Nonostante fosse stato condannato al risarcimento per il naufragio del 1997, lo Stato italiano ha chiesto il pagamento di 20mila euro.
Si tratta del naufragio del “venerdì santo”, avvenuto il 28 marzo del 1997 sul canale d’Otranto. Una nave con a bordo oltre 120 profughi di origine albanese si scontrò contro la corvetta Sibilla della Marina Militare italiana. A bordo del mezzo marittimo c’erano tantissime donne e bambini.
Dopo il naufragio, furono tantissimi i dispersi. In particolare il fratello ed un altro parente delle quattro persone protagoniste della vicenda morirono dispersi a causa della tragedia. In totale furono 81 le vittime, mentre solo in 34 sopravvissero.
Adesso, il Ministero risulta condannato al risarcimento nei confronti dei quattro familiari del disperso e della vittima, di origini albanesi ma residenti a Jesi, in provincia di Ancona. Il risarcimento ammonta a 200mila euro. Difatti, stando a quanto stabilito attraverso la sentenza, la responsabilità del naufragio del “venerdì santo” sarebbe imputabile allo Stato italiano. Sono trascorsi ormai nove anni da quando la sentenza definitiva è stata promulgata.
Il risarcimento non pagato e le cartelle esattoriali
Ad oggi però, i quattro parenti delle due vittime non hanno ancora visto nemmeno l’ombra del risarcimento. Ma non è finita qui: oltre a non aver ricevuto alcun risarcimento nonostante avessero vinto la causa, adesso sono arrivare delle cartelle esattoriali da pagare.
I familiari delle vittime sarebbero strati invitati a pagare le spese di deposito di sentenza. Si tratta di un importo complessivo di quasi 16mila euro, a cui si aggiungono altri 4mila euro di sanzione. Alla luce di questa situazione, il rischio è che si vada incontro ad una procedura esecutiva.
L’intervento del legale
Del caso si sta occupando il legale Andrea Nobili, che assiste la famiglia di Jesi di origine albanese.

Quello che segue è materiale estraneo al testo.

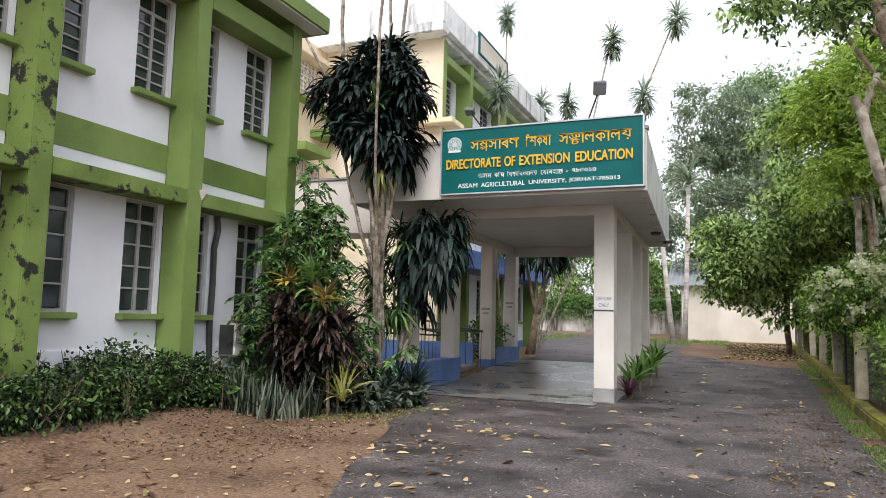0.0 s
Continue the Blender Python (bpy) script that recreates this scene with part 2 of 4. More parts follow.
GRASSMAT = leafy("grass_blade", (0.07, 0.13, 0.022), (0.14, 0.23, 0.04), (0.24, 0.34, 0.08), translucent=0.3)
LITTER = leafy("fallen_leaf", (0.07, 0.04, 0.022), (0.22, 0.14, 0.07), (0.50, 0.40, 0.19), rough=0.7, translucent=0.1)


def glass(name, tint, rough=0.05):
    m = bpy.data.materials.new(name)
    m.use_nodes = True
    b = m.node_tree.nodes["Principled BSDF"]
    b.inputs["Base Color"].default_value = (*tint, 1)
    b.inputs["Roughness"].default_value = rough
    b.inputs["IOR"].default_value = 1.5
    b.inputs["Transmission Weight"].default_value = 0.6
    b.inputs["Specular IOR Level"].default_value = 0.7
    return m


GLASS = glass("window_glass", (0.07, 0.088, 0.095), 0.06)

# ---- building helpers ----
def mesh_object(name, bm, mat, parent=None, smooth=False):
    data = bpy.data.meshes.new(name)
    bm.to_mesh(data)
    bm.free()
    data.materials.append(mat)
    if smooth:
        for p in data.polygons:
            p.use_smooth = True
    ob = new(name, data)
    if parent:
        ob.parent = parent
        ob.matrix_parent_inverse = Matrix.Translation(-parent.location)
    return ob


def part(name, bm, mat, parent, label="", smooth=False):
    ob = mesh_object(name, bm, mat, parent, smooth)
    return tagged(ob, label) if label else ob


def thing(name, place, label, category, group="", kind=""):
    """An empty at the thing's base, whose parts are built in world places."""
    ob = new(name)
    ob.location = place
    ob.empty_display_size = 0.2
    return tagged(ob, label, category, group, kind)


def box(bm, x0, x1, y0, y1, z0, z1, bevel=0.0):
    m = Matrix.LocRotScale(((x0 + x1) / 2, (y0 + y1) / 2, (z0 + z1) / 2), None, (abs(x1 - x0), abs(y1 - y0), abs(z1 - z0)))
    made = bmesh.ops.create_cube(bm, size=1, matrix=m)["verts"]
    if bevel:
        edges = {e for v in made for e in v.link_edges}
        bmesh.ops.bevel(bm, geom=list(edges), offset=bevel, segments=2, affect="EDGES")
    return bm


def boxes(*rows, bevel=0.0):
    bm = bmesh.new()
    for r in rows:
        box(bm, *r, bevel=bevel)
    return bm


def prism(points, z0, z1, bm=None):
    """A flat polygon (x, y) raised from z0 to z1."""
    bm = bm or bmesh.new()
    low = [bm.verts.new((x, y, z0)) for x, y in points]
    top = [bm.verts.new((x, y, z1)) for x, y in points]
    n = len(points)
    bm.faces.new(top)
    bm.faces.new(low[::-1])
    for i in range(n):
        bm.faces.new((low[i], low[(i + 1) % n], top[(i + 1) % n], top[i]))
    bmesh.ops.recalc_face_normals(bm, faces=bm.faces)
    return bm


def tube(bm, path, radii, sides=8):
    """A tapered limb along a path of points."""
    path = [Vector(p) for p in path]
    rings = []
    for i, p in enumerate(path):
        way = (path[min(i + 1, len(path) - 1)] - path[max(i - 1, 0)]).normalized()
        side = way.cross(Vector((0.13, 0.97, 0.21)))
        side.normalize()
        other = way.cross(side)
        r = radii[i] if not isinstance(radii, (int, float)) else radii
        rings.append([bm.verts.new(p + (side * math.cos(a) + other * math.sin(a)) * r) for a in (2 * math.pi * k / sides for k in range(sides))])
    for a, b in zip(rings, rings[1:]):
        for k in range(sides):
            bm.faces.new((a[k], a[(k + 1) % sides], b[(k + 1) % sides], b[k]))
    bm.faces.new(rings[0][::-1])
    bm.faces.new(rings[-1])
    return bm


def wander(a, b, n, amount, rng):
    """A crooked line of n points from a to b."""
    a, b = Vector(a), Vector(b)
    out = []
    for i in range(n):
        t = i / (n - 1)
        w = amount * math.sin(math.pi * t) if 0 < i < n - 1 else 0
        out.append(a.lerp(b, t) + Vector(rng.normal(0, 1, 3)) * w)
    return out


def raw(name, verts, faces, mat, parent=None, smooth=False, label="", kind=""):
    data = bpy.data.meshes.new(name)
    data.from_pydata(verts, [], faces)
    data.materials.append(mat)
    if smooth:
        data.polygons.foreach_set("use_smooth", [True] * len(data.polygons))
    ob = new(name, data)
    if parent:
        ob.parent = parent
        ob.matrix_parent_inverse = Matrix.Translation(-parent.location)
    return tagged(ob, label, kind=kind)


def unit(v):
    return v / np.maximum(np.linalg.norm(v, axis=-1, keepdims=True), 1e-9)


def leaf_mesh(base, way, length, width, rng, fold=0.25):
    """Folded diamond leaves, two triangles each: verts and faces."""
    n = len(base)
    way = unit(way)
    side = unit(np.cross(way, rng.normal(0, 1, (n, 3)) * [0.4, 0.4, 0.4] + [0, 0, 1.0]))
    up = np.cross(side, way)
    length, width = np.broadcast_to(length, n)[:, None], np.broadcast_to(width, n)[:, None]
    mid = base + way * length * 0.45 + up * width * fold
    v = np.stack([base, mid + side * width * 0.5, base + way * length - up * width * fold * 0.5, mid - side * width * 0.5], 1).reshape(-1, 3)
    k = np.arange(n)[:, None] * 4
    f = np.concatenate([k + [0, 1, 2], k + [0, 2, 3]], 0)
    return v, f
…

Il legale ha riferito: “All’esito del procedimento penale instaurato davanti al tribunale di Brindisi, confermata parzialmente dalla corte di appello con la sentenza del 2011 divenuta definitiva nel 2014 con la Cassazione è stata riconosciuta la responsabilità del Ministero della difesa e quindi dello Stato italiano. Per ottenere il risarcimento dei danni subiti e il riconoscimento dei propri diritti, a fronte dell’ostruzionismo dello Stato italiano le parti sono state costrette ad adire la giustizia civile promuovendo azione nei confronti del Ministero della Difesa davanti al tribunale e poi alla corte di appello di Lecce.”
Poi ha proseguito: “Entrambi hanno affermato la responsabilità del Ministero e quindi dello Stato condannandolo al risarcimento dei danni subiti dai familiari delle vittime del naufragio. Nonostante non fosse stato corrisposto il dovuto ai familiari delle vittime lo Stato, tramite l’Agenzia delle entrate ha domandato, individuando solo alcune delle 66 parti processuali, il pagamento dell’imposta”.
Infine ha concluso: “L’agenzia delle entrate in particolare due anni fa ha ingiunto a uno dei quattro familiari di pagare la tassa per la registrazione della sentenza di primo grado. Dopo pochissimo tempo l’Agenzia ha notificato allo stesso, lo scorso anno, una cartella maggiorata di 4.725 euro per sanzione. In tutto 20.703 euro. Una richiesta incoerente e ingiusta come ho segnalato alla stessa agenzia delle entrate. La risposta che ho ottenuto è stata sintetica e priva dei necessari approfondimenti per questo mi sono rivolto al garante che ha già chiesto chiarimenti all’agenzia delle entrate di Lecce”.